Foto des Durban-Tempels in Südafrika von Matt Reier

Ich dachte ernsthaft über diese Wahrheit nach und erkannte, dass der Vater im Himmel wirklich nicht möchte, dass unsere ewige Ehe und Familie durch weltliche Traditionen eingeschränkt wird. Diese Sichtweise führte mir klar vor Augen, wie oft sich Lobola negativ auswirkt, vor allem, wenn der hohe Preis manche Paare davon abhält, überhaupt zu heiraten. Ich begann zu erkennen, dass ich dem Vater im Himmel und Jesus Christus mehr vertrauen konnte als meinem eigenen Wissen, auch wenn es mir schwerfiel.

Ich, Samu, hielt mich an die heiligen Schriften, um für meine Zukunftsängste Lösungen zu finden. Seit jeher glaube ich fest, dass dieses Evangelium Raum für Fragen bietet und uns motiviert, Wissen zu erlangen und uns um persönliche Offenbarung zu bemühen. Also befasste ich mich mit dem Buch Mormon intensiver als je zuvor. Mit der Zeit fühlte ich mich durch die Wahrheiten in diesem Buch darin bestätigt, dass ich den Worten der heutigen Propheten vertrauen kann. Ich spürte, wie sich mein Herz wandelte und wie sich meine Beziehung zum Vater im Himmel und zu Jesus Christus vertiefte.
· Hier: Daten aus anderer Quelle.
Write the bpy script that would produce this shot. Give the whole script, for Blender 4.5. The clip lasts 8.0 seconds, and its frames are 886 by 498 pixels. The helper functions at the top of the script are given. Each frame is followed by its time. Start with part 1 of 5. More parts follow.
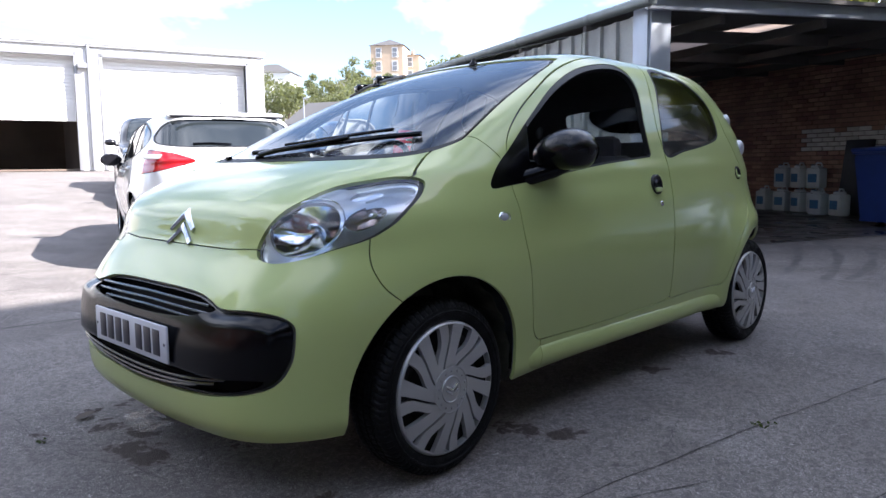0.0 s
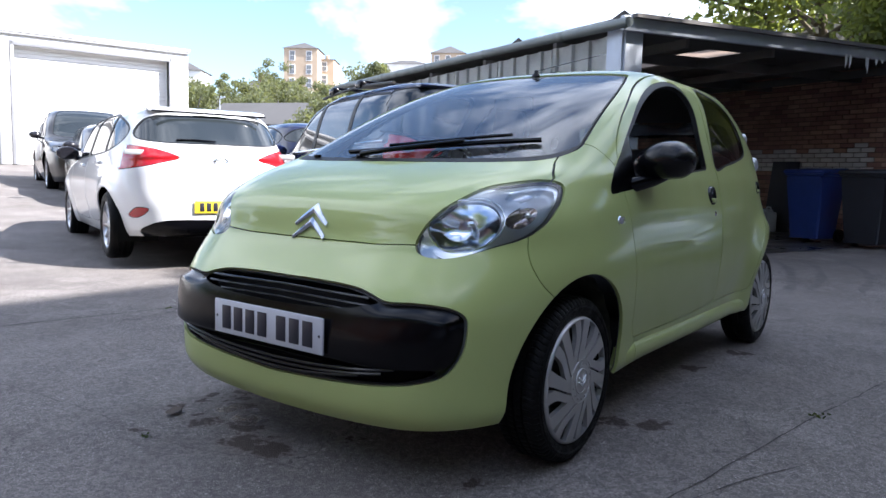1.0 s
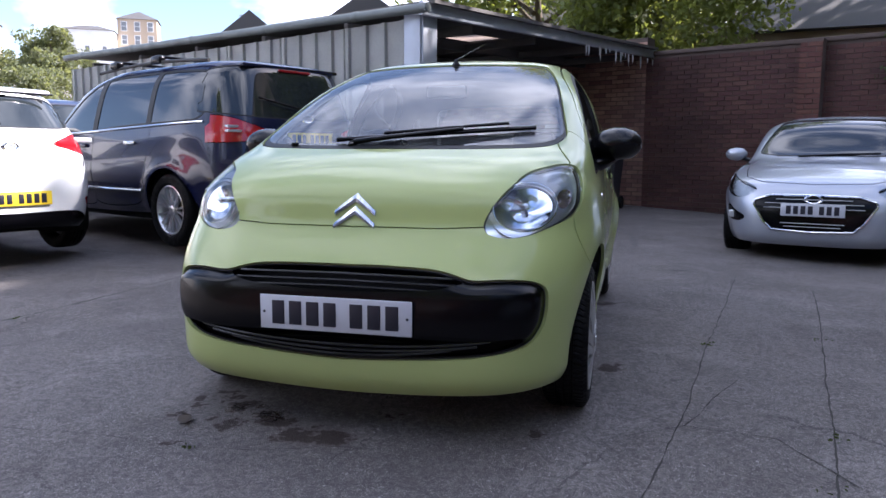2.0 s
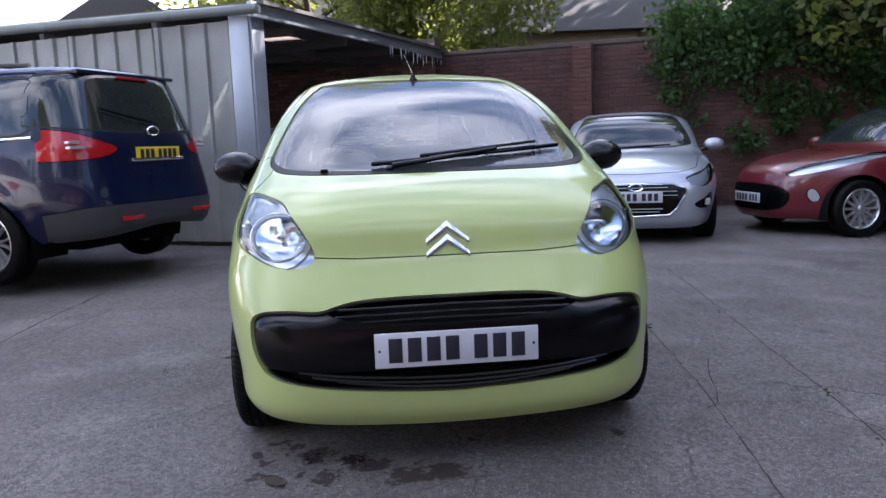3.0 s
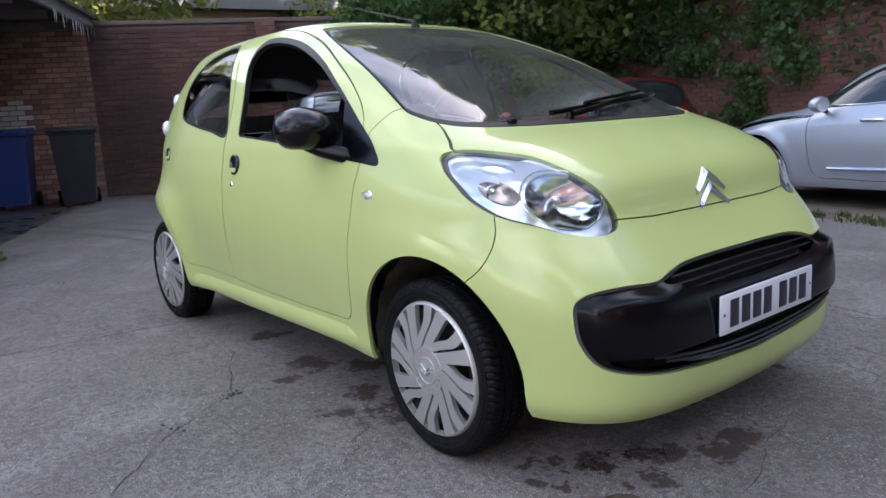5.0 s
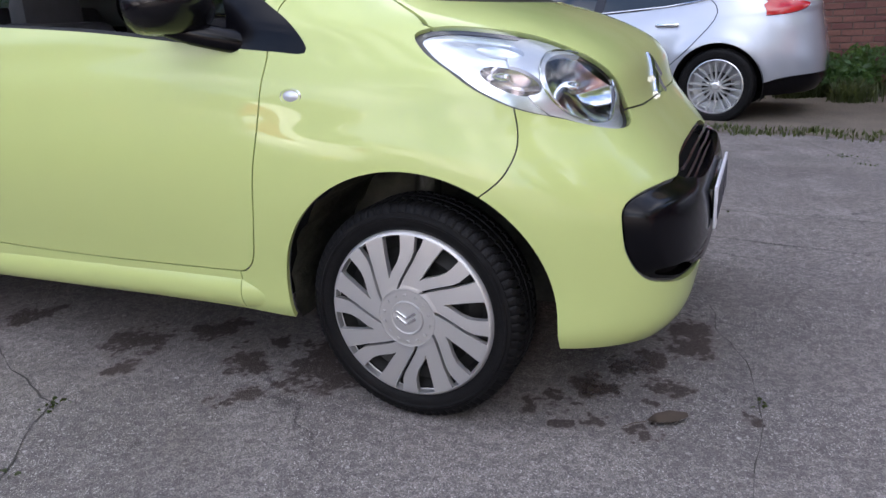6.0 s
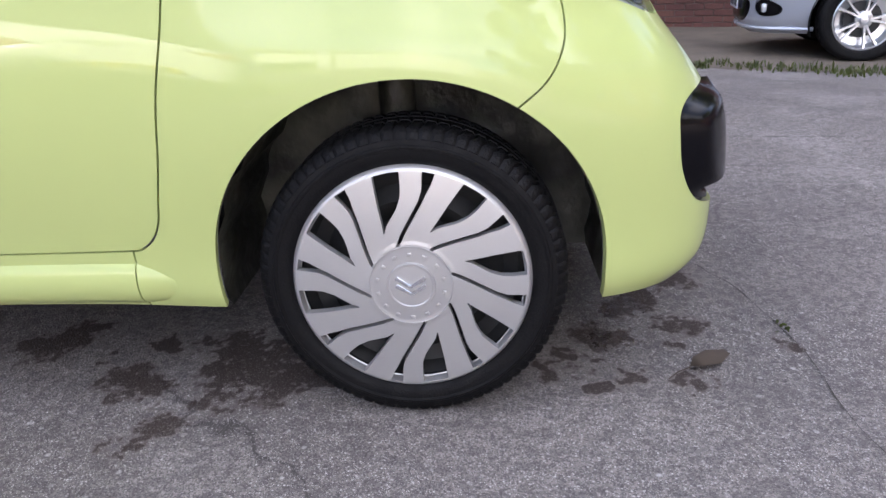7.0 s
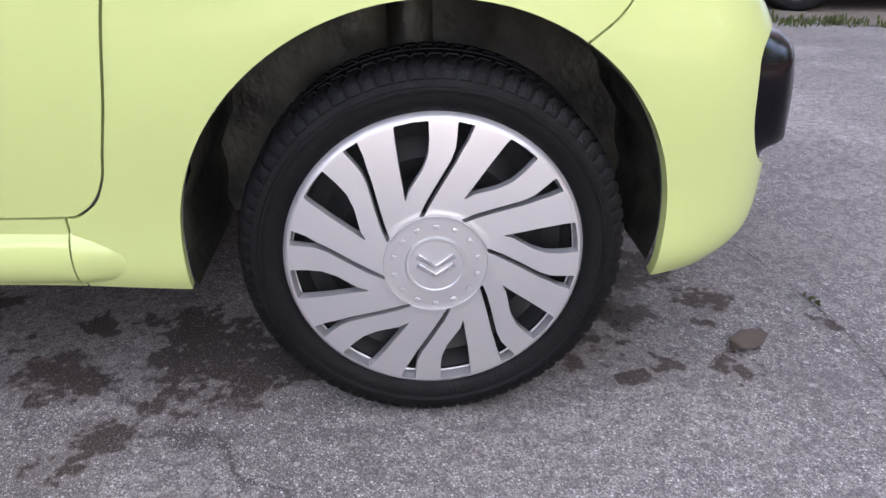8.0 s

Als ich mir immer wieder Gedanken darüber machte, wie meine Zukunft im Hinblick auf Partnersuche und Ehe aussehen würde, kam mir eine Wahrheit in den Sinn, die von Nephi stammt: „Der Herr gibt den Menschenkindern keine Gebote, ohne ihnen einen Weg zu bereiten, damit sie das vollbringen können, was er ihnen gebietet.“ (1 Nephi 3:7.) Und so weiß ich, dass ich ihm vertrauen und auf seine Verheißungen hoffen kann.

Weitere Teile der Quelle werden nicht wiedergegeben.